Exercise: Write out the whole listing word for word.

┄┄┄┄┄┄

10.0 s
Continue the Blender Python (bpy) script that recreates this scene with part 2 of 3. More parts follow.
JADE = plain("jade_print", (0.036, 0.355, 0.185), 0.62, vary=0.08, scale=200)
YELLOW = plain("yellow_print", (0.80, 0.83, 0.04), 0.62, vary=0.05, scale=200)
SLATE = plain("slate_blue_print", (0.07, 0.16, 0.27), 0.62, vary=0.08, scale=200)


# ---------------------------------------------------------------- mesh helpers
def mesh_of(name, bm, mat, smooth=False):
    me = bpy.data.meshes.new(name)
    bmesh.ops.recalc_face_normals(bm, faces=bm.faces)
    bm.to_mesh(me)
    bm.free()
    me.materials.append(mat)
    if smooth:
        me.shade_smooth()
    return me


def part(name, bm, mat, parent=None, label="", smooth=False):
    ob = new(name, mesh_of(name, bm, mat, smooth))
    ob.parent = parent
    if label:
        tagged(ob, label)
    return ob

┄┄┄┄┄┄

Task output:
10.0 s
Continue the Blender Python (bpy) script that recreates this scene with part 2 of 3. More parts follow.
JADE = plain("jade_print", (0.036, 0.355, 0.185), 0.62, vary=0.08, scale=200)
YELLOW = plain("yellow_print", (0.80, 0.83, 0.04), 0.62, vary=0.05, scale=200)
SLATE = plain("slate_blue_print", (0.07, 0.16, 0.27), 0.62, vary=0.08, scale=200)


# ---------------------------------------------------------------- mesh helpers
def mesh_of(name, bm, mat, smooth=False):
    me = bpy.data.meshes.new(name)
    bmesh.ops.recalc_face_normals(bm, faces=bm.faces)
    bm.to_mesh(me)
    bm.free()
    me.materials.append(mat)
    if smooth:
        me.shade_smooth()
    return me


def part(name, bm, mat, parent=None, label="", smooth=False):
    ob = new(name, mesh_of(name, bm, mat, smooth))
    ob.parent = parent
    if label:
        tagged(ob, label)
    return ob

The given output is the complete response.